[Begin Dataset extract]
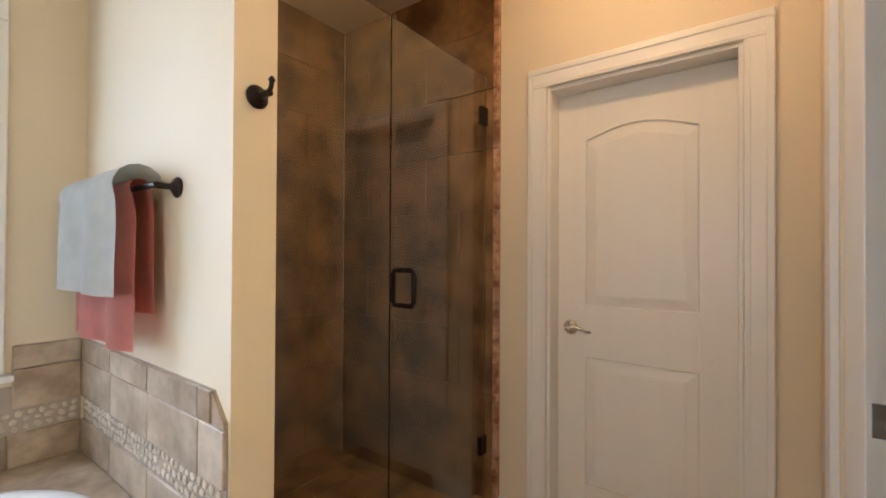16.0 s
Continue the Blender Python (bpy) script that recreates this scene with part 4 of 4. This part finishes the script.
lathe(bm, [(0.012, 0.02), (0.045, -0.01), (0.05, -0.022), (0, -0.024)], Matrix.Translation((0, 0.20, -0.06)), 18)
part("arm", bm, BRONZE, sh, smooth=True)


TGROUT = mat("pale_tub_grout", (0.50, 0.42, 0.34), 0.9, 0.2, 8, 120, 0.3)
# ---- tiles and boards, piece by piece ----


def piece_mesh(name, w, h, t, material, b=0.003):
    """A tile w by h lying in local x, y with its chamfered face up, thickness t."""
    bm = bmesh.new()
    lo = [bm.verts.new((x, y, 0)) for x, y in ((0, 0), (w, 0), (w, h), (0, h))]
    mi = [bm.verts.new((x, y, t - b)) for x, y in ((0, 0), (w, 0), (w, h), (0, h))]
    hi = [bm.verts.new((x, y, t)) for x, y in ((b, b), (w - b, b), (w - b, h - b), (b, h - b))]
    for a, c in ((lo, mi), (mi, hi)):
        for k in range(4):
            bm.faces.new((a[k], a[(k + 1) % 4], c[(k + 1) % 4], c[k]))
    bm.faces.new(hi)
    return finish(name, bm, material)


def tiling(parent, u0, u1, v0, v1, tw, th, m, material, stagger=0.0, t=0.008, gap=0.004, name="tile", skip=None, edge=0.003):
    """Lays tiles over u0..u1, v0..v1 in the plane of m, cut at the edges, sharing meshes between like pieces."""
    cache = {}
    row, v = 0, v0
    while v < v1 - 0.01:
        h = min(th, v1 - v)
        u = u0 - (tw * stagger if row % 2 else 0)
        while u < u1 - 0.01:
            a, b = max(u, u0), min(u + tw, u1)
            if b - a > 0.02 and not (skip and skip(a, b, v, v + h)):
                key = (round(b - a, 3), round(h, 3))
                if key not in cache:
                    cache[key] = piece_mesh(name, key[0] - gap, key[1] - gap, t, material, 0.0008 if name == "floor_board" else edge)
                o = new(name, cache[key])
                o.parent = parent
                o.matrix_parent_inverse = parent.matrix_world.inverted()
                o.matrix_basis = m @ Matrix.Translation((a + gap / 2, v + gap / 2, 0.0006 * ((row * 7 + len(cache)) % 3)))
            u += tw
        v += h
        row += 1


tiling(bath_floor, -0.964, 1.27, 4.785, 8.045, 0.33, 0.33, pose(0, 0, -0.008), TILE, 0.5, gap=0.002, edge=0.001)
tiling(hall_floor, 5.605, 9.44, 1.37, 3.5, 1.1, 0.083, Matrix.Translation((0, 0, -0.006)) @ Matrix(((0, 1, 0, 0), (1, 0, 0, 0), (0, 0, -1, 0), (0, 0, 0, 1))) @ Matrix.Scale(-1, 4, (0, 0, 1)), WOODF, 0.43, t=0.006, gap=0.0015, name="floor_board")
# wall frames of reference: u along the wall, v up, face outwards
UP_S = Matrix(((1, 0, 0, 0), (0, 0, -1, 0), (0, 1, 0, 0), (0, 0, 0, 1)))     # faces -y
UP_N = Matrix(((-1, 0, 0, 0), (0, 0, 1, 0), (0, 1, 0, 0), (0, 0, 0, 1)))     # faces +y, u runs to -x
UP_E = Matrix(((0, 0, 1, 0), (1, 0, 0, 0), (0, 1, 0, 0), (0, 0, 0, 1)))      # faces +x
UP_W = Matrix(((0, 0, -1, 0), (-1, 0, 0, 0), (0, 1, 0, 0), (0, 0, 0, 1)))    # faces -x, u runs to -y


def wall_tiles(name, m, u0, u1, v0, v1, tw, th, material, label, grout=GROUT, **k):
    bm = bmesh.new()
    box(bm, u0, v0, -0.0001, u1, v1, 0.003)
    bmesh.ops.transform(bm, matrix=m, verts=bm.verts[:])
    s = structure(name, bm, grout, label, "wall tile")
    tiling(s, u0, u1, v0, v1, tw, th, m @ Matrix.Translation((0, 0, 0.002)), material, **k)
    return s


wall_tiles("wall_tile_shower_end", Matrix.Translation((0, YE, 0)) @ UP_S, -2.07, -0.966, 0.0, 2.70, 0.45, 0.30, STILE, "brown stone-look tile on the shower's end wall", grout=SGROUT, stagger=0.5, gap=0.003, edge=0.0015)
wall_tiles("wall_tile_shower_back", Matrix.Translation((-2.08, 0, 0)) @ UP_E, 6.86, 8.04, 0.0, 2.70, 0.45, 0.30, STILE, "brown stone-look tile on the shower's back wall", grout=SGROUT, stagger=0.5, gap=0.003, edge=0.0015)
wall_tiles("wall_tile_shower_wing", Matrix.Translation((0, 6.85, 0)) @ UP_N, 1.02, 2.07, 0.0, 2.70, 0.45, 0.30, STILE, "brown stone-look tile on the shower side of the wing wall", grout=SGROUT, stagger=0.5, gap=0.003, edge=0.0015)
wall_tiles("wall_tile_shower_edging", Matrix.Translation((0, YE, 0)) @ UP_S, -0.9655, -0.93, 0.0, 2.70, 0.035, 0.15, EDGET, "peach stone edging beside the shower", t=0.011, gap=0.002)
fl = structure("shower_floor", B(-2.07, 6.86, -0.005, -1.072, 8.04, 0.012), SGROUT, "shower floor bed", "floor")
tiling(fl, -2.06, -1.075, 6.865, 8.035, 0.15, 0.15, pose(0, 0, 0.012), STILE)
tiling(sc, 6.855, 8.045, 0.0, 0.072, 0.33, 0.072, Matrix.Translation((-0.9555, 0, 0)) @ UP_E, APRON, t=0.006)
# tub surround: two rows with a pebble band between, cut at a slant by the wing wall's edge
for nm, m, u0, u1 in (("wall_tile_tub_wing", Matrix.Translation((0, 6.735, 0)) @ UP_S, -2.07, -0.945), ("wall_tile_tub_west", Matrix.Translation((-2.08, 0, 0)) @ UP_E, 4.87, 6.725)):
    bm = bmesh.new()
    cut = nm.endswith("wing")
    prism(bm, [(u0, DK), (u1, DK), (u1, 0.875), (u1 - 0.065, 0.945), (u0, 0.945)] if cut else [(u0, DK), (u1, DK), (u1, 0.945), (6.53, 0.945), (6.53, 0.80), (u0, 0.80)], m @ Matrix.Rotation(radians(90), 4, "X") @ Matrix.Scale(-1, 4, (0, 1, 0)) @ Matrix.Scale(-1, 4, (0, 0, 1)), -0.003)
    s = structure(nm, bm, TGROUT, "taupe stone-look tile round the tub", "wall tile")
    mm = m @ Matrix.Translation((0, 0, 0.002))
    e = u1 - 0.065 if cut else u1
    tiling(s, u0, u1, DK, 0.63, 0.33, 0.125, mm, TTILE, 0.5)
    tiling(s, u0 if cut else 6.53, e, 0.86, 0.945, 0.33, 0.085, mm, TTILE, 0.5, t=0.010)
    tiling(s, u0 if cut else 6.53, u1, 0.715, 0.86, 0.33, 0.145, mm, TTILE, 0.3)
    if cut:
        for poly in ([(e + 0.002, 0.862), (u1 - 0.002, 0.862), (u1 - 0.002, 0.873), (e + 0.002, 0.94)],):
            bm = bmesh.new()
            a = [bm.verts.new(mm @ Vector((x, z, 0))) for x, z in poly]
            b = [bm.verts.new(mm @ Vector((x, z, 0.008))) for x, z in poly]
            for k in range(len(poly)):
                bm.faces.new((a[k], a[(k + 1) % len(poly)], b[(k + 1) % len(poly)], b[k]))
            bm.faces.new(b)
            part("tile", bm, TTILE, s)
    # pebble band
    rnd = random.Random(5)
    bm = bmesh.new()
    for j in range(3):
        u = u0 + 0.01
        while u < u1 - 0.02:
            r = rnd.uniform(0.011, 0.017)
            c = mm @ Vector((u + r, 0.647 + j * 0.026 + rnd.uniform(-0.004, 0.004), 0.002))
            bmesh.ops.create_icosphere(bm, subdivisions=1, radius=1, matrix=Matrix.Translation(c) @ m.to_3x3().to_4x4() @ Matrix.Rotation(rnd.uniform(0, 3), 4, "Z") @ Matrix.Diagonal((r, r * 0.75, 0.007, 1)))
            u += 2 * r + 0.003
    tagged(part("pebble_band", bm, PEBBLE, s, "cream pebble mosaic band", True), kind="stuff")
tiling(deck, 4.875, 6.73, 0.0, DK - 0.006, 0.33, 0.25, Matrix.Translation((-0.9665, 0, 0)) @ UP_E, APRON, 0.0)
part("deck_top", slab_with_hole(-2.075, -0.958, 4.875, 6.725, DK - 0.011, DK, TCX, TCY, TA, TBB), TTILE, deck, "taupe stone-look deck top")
[End Dataset extract]
Only lines belong in the copy: transcribe those from the start of the data through the line that contains "# ---- tiles", and skip the pictures.

** Task output **
16.0 s
Continue the Blender Python (bpy) script that recreates this scene with part 4 of 4. This part finishes the script.
lathe(bm, [(0.012, 0.02), (0.045, -0.01), (0.05, -0.022), (0, -0.024)], Matrix.Translation((0, 0.20, -0.06)), 18)
part("arm", bm, BRONZE, sh, smooth=True)


TGROUT = mat("pale_tub_grout", (0.50, 0.42, 0.34), 0.9, 0.2, 8, 120, 0.3)
# ---- tiles and boards, piece by piece ----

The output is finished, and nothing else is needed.